_The task_: Restate the whole listing word for word. Pictures are left out.

-------

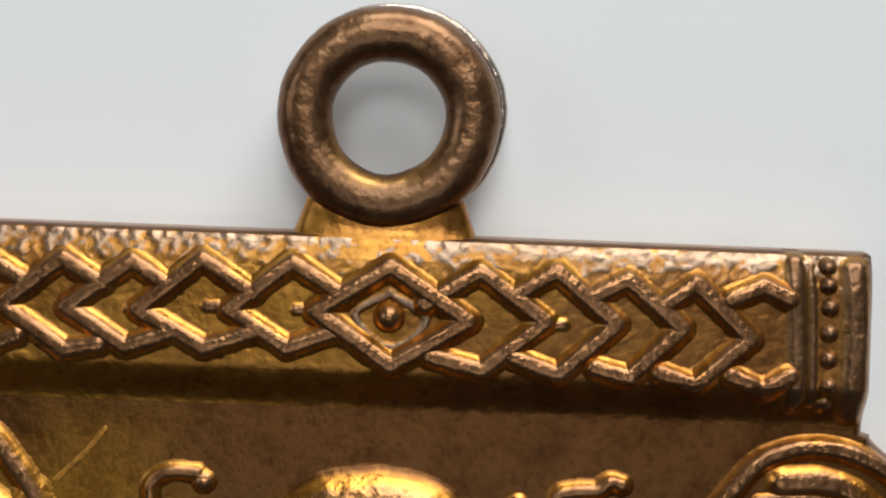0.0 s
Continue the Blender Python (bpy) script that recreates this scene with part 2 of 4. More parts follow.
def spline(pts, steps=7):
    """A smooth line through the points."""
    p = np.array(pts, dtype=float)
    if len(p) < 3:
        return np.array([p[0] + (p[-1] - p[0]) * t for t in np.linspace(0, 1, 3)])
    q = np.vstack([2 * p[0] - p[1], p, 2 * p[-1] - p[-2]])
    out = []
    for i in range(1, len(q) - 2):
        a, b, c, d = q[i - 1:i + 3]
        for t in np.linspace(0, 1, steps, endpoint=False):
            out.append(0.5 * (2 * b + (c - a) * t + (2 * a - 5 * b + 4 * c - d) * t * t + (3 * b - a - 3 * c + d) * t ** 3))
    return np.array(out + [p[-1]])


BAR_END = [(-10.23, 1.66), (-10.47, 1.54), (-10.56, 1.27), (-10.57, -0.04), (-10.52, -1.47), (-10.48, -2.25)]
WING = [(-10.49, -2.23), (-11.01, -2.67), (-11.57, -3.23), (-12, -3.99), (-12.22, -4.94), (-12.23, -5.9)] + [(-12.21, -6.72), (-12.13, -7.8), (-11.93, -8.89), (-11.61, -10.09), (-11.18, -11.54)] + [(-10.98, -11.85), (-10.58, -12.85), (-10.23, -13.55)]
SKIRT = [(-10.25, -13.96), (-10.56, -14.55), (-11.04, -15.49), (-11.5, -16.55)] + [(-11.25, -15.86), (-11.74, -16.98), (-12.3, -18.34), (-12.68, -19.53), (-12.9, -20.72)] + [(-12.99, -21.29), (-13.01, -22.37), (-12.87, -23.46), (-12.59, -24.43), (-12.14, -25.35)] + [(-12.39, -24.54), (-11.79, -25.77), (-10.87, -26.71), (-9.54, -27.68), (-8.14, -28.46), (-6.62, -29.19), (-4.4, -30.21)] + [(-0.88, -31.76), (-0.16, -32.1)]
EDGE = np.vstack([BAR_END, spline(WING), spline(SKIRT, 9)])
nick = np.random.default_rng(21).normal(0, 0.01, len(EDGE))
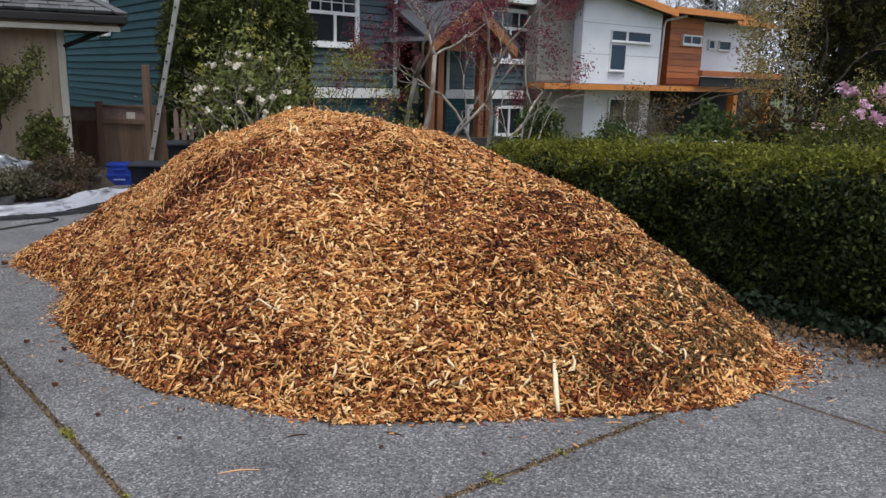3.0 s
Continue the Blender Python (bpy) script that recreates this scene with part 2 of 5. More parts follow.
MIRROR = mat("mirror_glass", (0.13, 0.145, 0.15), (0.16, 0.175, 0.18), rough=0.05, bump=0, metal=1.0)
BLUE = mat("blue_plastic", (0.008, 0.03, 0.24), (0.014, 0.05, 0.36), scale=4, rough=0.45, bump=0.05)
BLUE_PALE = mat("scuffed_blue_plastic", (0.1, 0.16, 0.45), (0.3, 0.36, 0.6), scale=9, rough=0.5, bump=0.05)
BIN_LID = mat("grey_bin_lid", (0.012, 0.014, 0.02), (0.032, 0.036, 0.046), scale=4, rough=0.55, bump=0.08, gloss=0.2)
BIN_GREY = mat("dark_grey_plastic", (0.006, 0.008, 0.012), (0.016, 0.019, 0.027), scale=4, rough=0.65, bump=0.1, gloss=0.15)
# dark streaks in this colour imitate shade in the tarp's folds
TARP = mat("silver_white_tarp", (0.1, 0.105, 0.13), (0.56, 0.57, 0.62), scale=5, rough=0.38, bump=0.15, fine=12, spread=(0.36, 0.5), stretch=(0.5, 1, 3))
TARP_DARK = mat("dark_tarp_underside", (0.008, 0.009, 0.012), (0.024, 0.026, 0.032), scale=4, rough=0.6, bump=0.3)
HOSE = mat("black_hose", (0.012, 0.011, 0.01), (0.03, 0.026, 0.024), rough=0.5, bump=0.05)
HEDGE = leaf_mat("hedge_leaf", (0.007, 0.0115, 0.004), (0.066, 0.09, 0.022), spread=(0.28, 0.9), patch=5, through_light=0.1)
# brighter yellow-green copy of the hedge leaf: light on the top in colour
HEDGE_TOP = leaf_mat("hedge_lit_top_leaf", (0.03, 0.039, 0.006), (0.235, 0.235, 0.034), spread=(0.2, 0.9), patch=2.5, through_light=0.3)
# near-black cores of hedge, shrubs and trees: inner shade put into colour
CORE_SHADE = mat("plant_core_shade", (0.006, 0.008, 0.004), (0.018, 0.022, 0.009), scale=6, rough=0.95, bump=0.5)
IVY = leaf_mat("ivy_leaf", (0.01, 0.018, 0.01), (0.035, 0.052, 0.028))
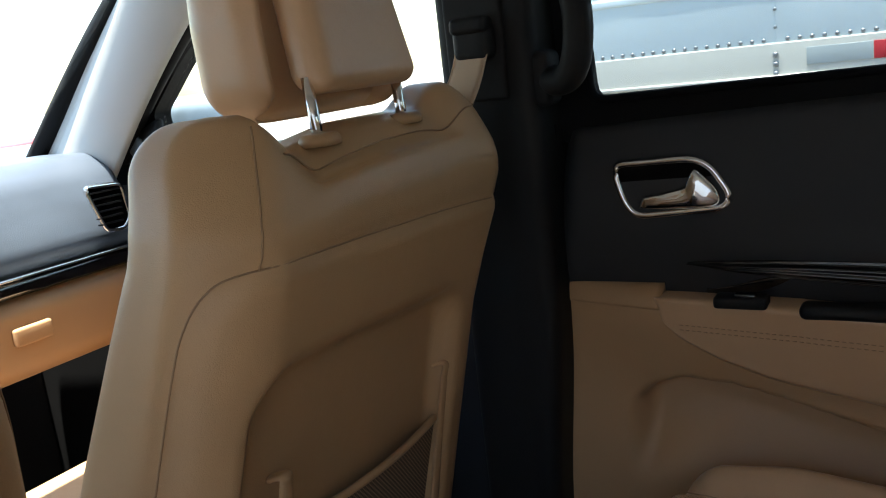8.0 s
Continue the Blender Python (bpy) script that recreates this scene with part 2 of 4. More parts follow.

-------

_Written solution_:
0.0 s
Continue the Blender Python (bpy) script that recreates this scene with part 2 of 4. More parts follow.
def spline(pts, steps=7):
    """A smooth line through the points."""
    p = np.array(pts, dtype=float)
    if len(p) < 3:
        return np.array([p[0] + (p[-1] - p[0]) * t for t in np.linspace(0, 1, 3)])
    q = np.vstack([2 * p[0] - p[1], p, 2 * p[-1] - p[-2]])
    out = []
    for i in range(1, len(q) - 2):
        a, b, c, d = q[i - 1:i + 3]
        for t in np.linspace(0, 1, steps, endpoint=False):
            out.append(0.5 * (2 * b + (c - a) * t + (2 * a - 5 * b + 4 * c - d) * t * t + (3 * b - a - 3 * c + d) * t ** 3))
    return np.array(out + [p[-1]])


BAR_END = [(-10.23, 1.66), (-10.47, 1.54), (-10.56, 1.27), (-10.57, -0.04), (-10.52, -1.47), (-10.48, -2.25)]
WING = [(-10.49, -2.23), (-11.01, -2.67), (-11.57, -3.23), (-12, -3.99), (-12.22, -4.94), (-12.23, -5.9)] + [(-12.21, -6.72), (-12.13, -7.8), (-11.93, -8.89), (-11.61, -10.09), (-11.18, -11.54)] + [(-10.98, -11.85), (-10.58, -12.85), (-10.23, -13.55)]
SKIRT = [(-10.25, -13.96), (-10.56, -14.55), (-11.04, -15.49), (-11.5, -16.55)] + [(-11.25, -15.86), (-11.74, -16.98), (-12.3, -18.34), (-12.68, -19.53), (-12.9, -20.72)] + [(-12.99, -21.29), (-13.01, -22.37), (-12.87, -23.46), (-12.59, -24.43), (-12.14, -25.35)] + [(-12.39, -24.54), (-11.79, -25.77), (-10.87, -26.71), (-9.54, -27.68), (-8.14, -28.46), (-6.62, -29.19), (-4.4, -30.21)] + [(-0.88, -31.76), (-0.16, -32.1)]
EDGE = np.vstack([BAR_END, spline(WING), spline(SKIRT, 9)])
nick = np.random.default_rng(21).normal(0, 0.01, len(EDGE))
3.0 s
Continue the Blender Python (bpy) script that recreates this scene with part 2 of 5. More parts follow.
MIRROR = mat("mirror_glass", (0.13, 0.145, 0.15), (0.16, 0.175, 0.18), rough=0.05, bump=0, metal=1.0)
BLUE = mat("blue_plastic", (0.008, 0.03, 0.24), (0.014, 0.05, 0.36), scale=4, rough=0.45, bump=0.05)
BLUE_PALE = mat("scuffed_blue_plastic", (0.1, 0.16, 0.45), (0.3, 0.36, 0.6), scale=9, rough=0.5, bump=0.05)
BIN_LID = mat("grey_bin_lid", (0.012, 0.014, 0.02), (0.032, 0.036, 0.046), scale=4, rough=0.55, bump=0.08, gloss=0.2)
BIN_GREY = mat("dark_grey_plastic", (0.006, 0.008, 0.012), (0.016, 0.019, 0.027), scale=4, rough=0.65, bump=0.1, gloss=0.15)
# dark streaks in this colour imitate shade in the tarp's folds
TARP = mat("silver_white_tarp", (0.1, 0.105, 0.13), (0.56, 0.57, 0.62), scale=5, rough=0.38, bump=0.15, fine=12, spread=(0.36, 0.5), stretch=(0.5, 1, 3))
TARP_DARK = mat("dark_tarp_underside", (0.008, 0.009, 0.012), (0.024, 0.026, 0.032), scale=4, rough=0.6, bump=0.3)
HOSE = mat("black_hose", (0.012, 0.011, 0.01), (0.03, 0.026, 0.024), rough=0.5, bump=0.05)
HEDGE = leaf_mat("hedge_leaf", (0.007, 0.0115, 0.004), (0.066, 0.09, 0.022), spread=(0.28, 0.9), patch=5, through_light=0.1)
# brighter yellow-green copy of the hedge leaf: light on the top in colour
HEDGE_TOP = leaf_mat("hedge_lit_top_leaf", (0.03, 0.039, 0.006), (0.235, 0.235, 0.034), spread=(0.2, 0.9), patch=2.5, through_light=0.3)
# near-black cores of hedge, shrubs and trees: inner shade put into colour
CORE_SHADE = mat("plant_core_shade", (0.006, 0.008, 0.004), (0.018, 0.022, 0.009), scale=6, rough=0.95, bump=0.5)
IVY = leaf_mat("ivy_leaf", (0.01, 0.018, 0.01), (0.035, 0.052, 0.028))
8.0 s
Continue the Blender Python (bpy) script that recreates this scene with part 2 of 4. More parts follow.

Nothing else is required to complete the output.